The larger purpose is facilitated by and requires the lessor purpose.

[+] tyingq|4 years ago|reply
A warm buffer cache makes a big difference too, so if you're benchmarking things like find vs other tools, be sure to empty the cache between runs.

For Linux:

  echo 3 > /proc/sys/vm/drop_caches
In this case, the author is using hyperfine with --warmup 10, so the numbers are all using a warm buffer cache. A cold cache probably would have been more realistic for comparison, since the benchmark is traversing lots of directories.
[+] kelnos|4 years ago|reply
Perhaps, but it depends on how it's used in the real world. The author was benchmarking tools for the purpose of finding files in via a text editor. If that's something that's done once, then sure, cold caches make sense. But if it's done frequently, presumably those caches will be warm for all but the first run, so the expected, common performance encountered would be with the warm cache.
[+] gorgoiler|4 years ago|reply
One thing I’ve never understood about Linux filesystems: given how small and bounded the sets of directories and directory entries are, why is filesystem traversal not instantaneous?
[+] topspin|4 years ago|reply
> why is filesystem traversal not instantaneous

Because a mounted file system isn't a simple indexed list of paths. File systems are shared, mutable state.

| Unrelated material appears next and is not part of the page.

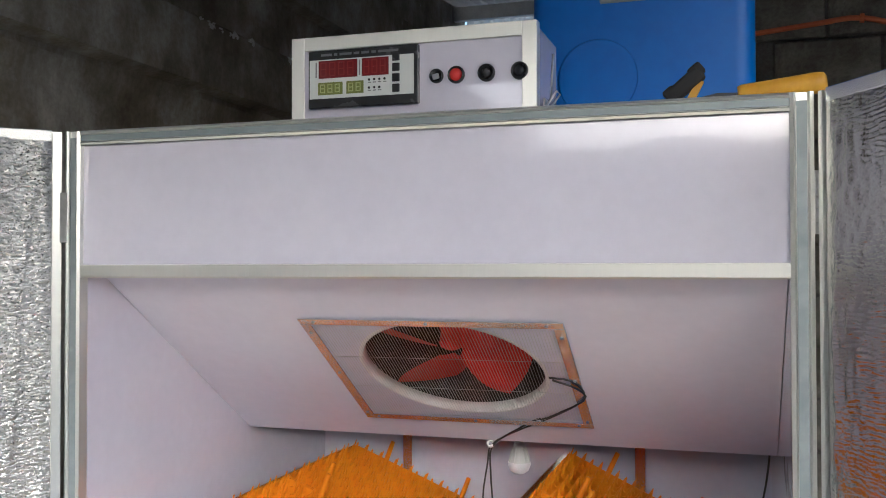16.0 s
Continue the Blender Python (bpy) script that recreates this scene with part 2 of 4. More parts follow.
M = {
    "floor": make_concrete("worn_concrete", (0.39, 0.365, 0.295), (0.53, 0.495, 0.405), 3.2, 130.0, 0.8, grit=1.0),
    # pale tone of the bounce slab and wall end added out of view
    "bounce_pale": make_concrete("pale_concrete", (0.46, 0.45, 0.42), (0.62, 0.61, 0.58)),
    # olive grey of the unseen wall added across the front
    "south_screen_tone": make_concrete("olive_grey_screen", (0.22, 0.22, 0.18), (0.34, 0.33, 0.28), 1.0, 60.0, 0.3, (0.30, 0.29, 0.25), 0.3),
    "wall": make_stained(),
    "block": make_concrete("concrete_block", (0.15, 0.135, 0.105), (0.28, 0.26, 0.215), 2.5, 70.0, 0.8),
    "mortar": make_concrete("mortar", (0.10, 0.09, 0.08), (0.18, 0.17, 0.15), 3.0),
    "panel": varied("lavender_panel", (0.57, 0.555, 0.65), (0.635, 0.62, 0.715), 0.10, 0, 3.0, 40.0, bump=0.006, spread=0.02, coat=0.8),
    "satin_panel": varied("satin_lavender_panel", (0.57, 0.55, 0.635), (0.635, 0.615, 0.70), 0.42, 0, 3.0, 40.0, bump=0.01, spread=0.03, spec=0.4),
    "cut_edge": varied("cut_panel_edge", (0.62, 0.60, 0.58), (0.75, 0.73, 0.70), 0.7, 0, 20, 120, bump=0.4),
    "alu": make_brushed("brushed_aluminium", (0.88, 0.88, 0.855), 0.25, (1, 0, 0), spin=1.0),
    "alu_y": make_brushed("brushed_aluminium_deep", (0.88, 0.88, 0.855), 0.25, (0, 1, 0), spin=1.0),
    "alu_z": make_brushed("brushed_aluminium_upright", (0.88, 0.88, 0.855), 0.25, (0, 0, 1), spin=1.0),
    "cradle": make_brushed("satin_aluminium", (0.69, 0.70, 0.70), 0.29, (1, 0, 0), 0.9, spin=0.7),
    "trim": make_brushed("frame_aluminium", (0.71, 0.71, 0.67), 0.36, (0, 0, 1), 0.8, spin=0.6),
    "seal": varied("grey_blue_gasket", (0.20, 0.235, 0.245), (0.30, 0.335, 0.345), 0.45, 0.3, 8, 50, bump=0.15),
    "foil": make_foil("crushed_foil", 0.7, 0.30, 0.32, 0.75),
    "taut_foil": make_foil("taut_foil", 0.14, 0.19, 0.33, 1.0),
    "yellow": make_yellow(),
    "ply": varied("plywood_edge", (0.30, 0.20, 0.11), (0.42, 0.30, 0.18), 0.7, 0, 12, 60, (0.15, 0.15, 3), bump=0.4),
    "board": varied("pale_fibreboard", (0.64, 0.53, 0.37), (0.73, 0.62, 0.45), 0.75, 0, 3, 90, bump=0.15),
    "red": varied("red_polyurethane", (0.40, 0.013, 0.014), (0.52, 0.030, 0.028), 0.4, 0, 12, 70, bump=0.15),
    "dusty": varied("dusty_red_tread", (0.36, 0.018, 0.018), (0.50, 0.14, 0.12), 0.7, 0, 30, 90, bump=0.3),
    "zinc": varied("zinc_steel", (0.45, 0.45, 0.44), (0.65, 0.65, 0.63), 0.38, 0.9, 15, 90, bump=0.12),
    "screw": varied("screw_steel", (0.28, 0.27, 0.25), (0.42, 0.41, 0.38), 0.4, 0.85, 40, 200, bump=0.1),
    "dull_wire": varied("dull_galvanised_wire", (0.26, 0.26, 0.25), (0.38, 0.38, 0.37), 0.5, 0.8, 15, 90, bump=0.1),
    "dark_steel": varied("dark_steel", (0.10, 0.10, 0.10), (0.18, 0.17, 0.16), 0.5, 0.7, 15, 90, bump=0.2),
    "rust": varied("rusty_nail", (0.12, 0.08, 0.06), (0.24, 0.18, 0.14), 0.75, 0.4, 40, 150, bump=0.3),
    "black": varied("black_rubber", (0.012, 0.012, 0.013), (0.028, 0.028, 0.03), 0.45, 0, 20, 120, bump=0.1),
    "matt_black": varied("matt_black", (0.010, 0.010, 0.011), (0.022, 0.021, 0.021), 0.75, 0, 9, 60, bump=0.2),
    "tool_yellow": varied("yellow_grip", (0.50, 0.25, 0.01), (0.66, 0.37, 0.02), 0.5, 0, 25, 90, bump=0.25),
    "bright_yellow": varied("bright_yellow_plastic", (0.85, 0.62, 0.02), (0.90, 0.70, 0.05), 0.35, 0, 25, 90, bump=0.05),
    "fan_red": varied("red_fan_plastic", (0.66, 0.03, 0.024), (0.76, 0.045, 0.036), 0.45, 0, 9, 60, bump=0.05),
    "white": varied("white_plastic", (0.70, 0.70, 0.69), (0.80, 0.80, 0.79), 0.35, 0, 10, 80, bump=0.05),
    "blue": varied("blue_plastic_drum", (0.002, 0.10, 0.44), (0.004, 0.135, 0.54), 0.5, 0, 3, 40, bump=0.1),
    "lid": make_clear("milky_lid", (0.76, 0.78, 0.86), 0.44, 0.2),
    "clear": make_clear("clear_box_plastic", (0.62, 0.66, 0.80), 0.21, 0.15, (0.86, 0.88, 0.93)),
    "bag": make_clear("clear_bag_film", (0.72, 0.74, 0.76), 0.22, 0.08, (0.88, 0.90, 0.91)),
    "glass": make_glass(),
    "bezel": varied("black_gloss_plastic", (0.014, 0.014, 0.014), (0.022, 0.022, 0.023), 0.25, 0, 9, 60, bump=0.03),
    "face": varied("pale_grey_faceplate", (0.58, 0.60, 0.58), (0.64, 0.66, 0.64), 0.4, 0, 9, 60, bump=0.02),
    "screen_red": varied("dark_red_display", (0.13, 0.008, 0.010), (0.17, 0.012, 0.014), 0.2, 0, 9, 60, bump=0),
    "screen_red_off": varied("dim_red_segment", (0.20, 0.018, 0.018), (0.24, 0.022, 0.02), 0.25, 0, 9, 60, bump=0),
    "lcd": varied("olive_display", (0.16, 0.18, 0.045), (0.19, 0.21, 0.055), 0.2, 0, 9, 60, bump=0),
    "segment": varied("olive_segment", (0.34, 0.37, 0.12), (0.38, 0.41, 0.14), 0.3, 0, 9, 60, bump=0),
    "ink": varied("grey_ink", (0.16, 0.16, 0.16), (0.20, 0.20, 0.20), 0.6, 0, 9, 60, bump=0),
    "pale_ink": varied("pale_ink", (0.08, 0.08, 0.08), (0.11, 0.11, 0.11), 0.6, 0, 9, 60, bump=0),
    "lamp_red": varied("red_lens", (0.62, 0.03, 0.025), (0.72, 0.05, 0.04), 0.25, 0, 20, 60, bump=0.05),
    "pencil": varied("orange_pencil_paint", (0.66, 0.22, 0.03), (0.74, 0.30, 0.06), 0.45, 0, 30, 90, bump=0.1),
    "eraser": varied("pink_red_eraser", (0.48, 0.10, 0.08), (0.56, 0.16, 0.12), 0.8, 0, 30, 90, bump=0.2),
    "conduit": varied("orange_conduit", (0.58, 0.12, 0.035), (0.68, 0.18, 0.06), 0.5, 0, 6, 60, bump=0.1),
    "roofing": varied("galvanised_roofing", (0.22, 0.22, 0.22), (0.36, 0.36, 0.36), 0.45, 0.6, 3, 50, bump=0.15),
    "white_sheet": make_sheet(),
    "chips": varied("pale_debris", (0.42, 0.39, 0.34), (0.60, 0.57, 0.51), 0.8, 0, 60, 200, bump=0.3),
    "dark_chips": varied("dark_debris", (0.06, 0.05, 0.04), (0.16, 0.13, 0.10), 0.85, 0, 60, 200, bump=0.3),
    "bulb": varied("frosted_bulb", (0.72, 0.72, 0.74), (0.80, 0.80, 0.82), 0.3, 0, 10, 60, bump=0.02),
    # dark tone of the unseen wall added at the front left
    "dark_screen": varied("dark_grey_screen", (0.07, 0.073, 0.06), (0.14, 0.14, 0.115), 0.6, 0, 2.0, 30, (1, 1, 0.1), bump=0.3),
}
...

The mechanism you're asking about is called the dentry cache[1] and a decent narrative of its operation is found here[2]. It has the fabulously complex job of atomically brokering the state of an arbitrary number of local and remote file systems between an arbitrary number of processes using arbitrary access patterns without consuming all available RAM. Expecting the dentry cache to yield 'instantaneous' results is unreasonable. Comparing its performance to that of an VCS index is naïve.

[1] https://www.kernel.org/doc/Documentation/filesystems/vfs.txt [2] https://www.halolinux.us/kernel-reference/the-dentry-cache.h... (no endorsement of these people, but the dentry cache description is both concise and sufficient.)

[+] m000|4 years ago|reply
What you describe is an over-specialized optimization that very few users would benefit from, but would still introduce significant complexity.

Linux already transparently caches filesystem metadata. You already get a good speedup if you attempt the same directory walk twice, and not much have changed in the filesystem.

[+] wvh|4 years ago|reply
Probably having to check if the actual disk entries changed is what slows it down. I wonder if it would be possible with nowadays' memory sizes to keep all metadata in memory as a write-through cache. Not sure if it'd be worth it though, my system has close to half a million files, but I'm only interested in about a hundred or so. I don't think file systems are slow in practice for typical human-scale operations though, with the exception of non-indexed "search all my files" type of operations.
[+] amelius|4 years ago|reply
Also, why can tab-completion in Bash hang my shell?
[+] spicybright|4 years ago|reply
Lack of caches I'd assume. Not because it's not easy, but because no one has taken the time to implement it.
[+] mikewhy|4 years ago|reply
FYI to anyone looking to try this out: the `--others` flag, used to include untracked files, will also print out files included in your .gitignore. So if you have eg. a node_modules/ or venv/ folder, all its contents will be listed.

This is often unwanted noise. I haven't been able to find if there's some combination of flags that would get the desired behaviour, but it's been a while since I've messed around with this.

[+] xyzzy_plugh|4 years ago|reply
What's the desired behaviour you want? --cached --others --exclude-standard will show tracked and untracked but not ignored.
[+] rmetzler|4 years ago|reply
Small typo occurring two times: git ls-file instead of git ls-files.

Thanks for bringing it up, I didn't know about the command. I also might have a use case for it.

[+] c_joly|4 years ago|reply
Thanks for pointing this out and for your kind words. A fix for the typos should be live soon.
[+] cryptonector|4 years ago|reply
This is why I have a git alias `ls` for `ls-files`.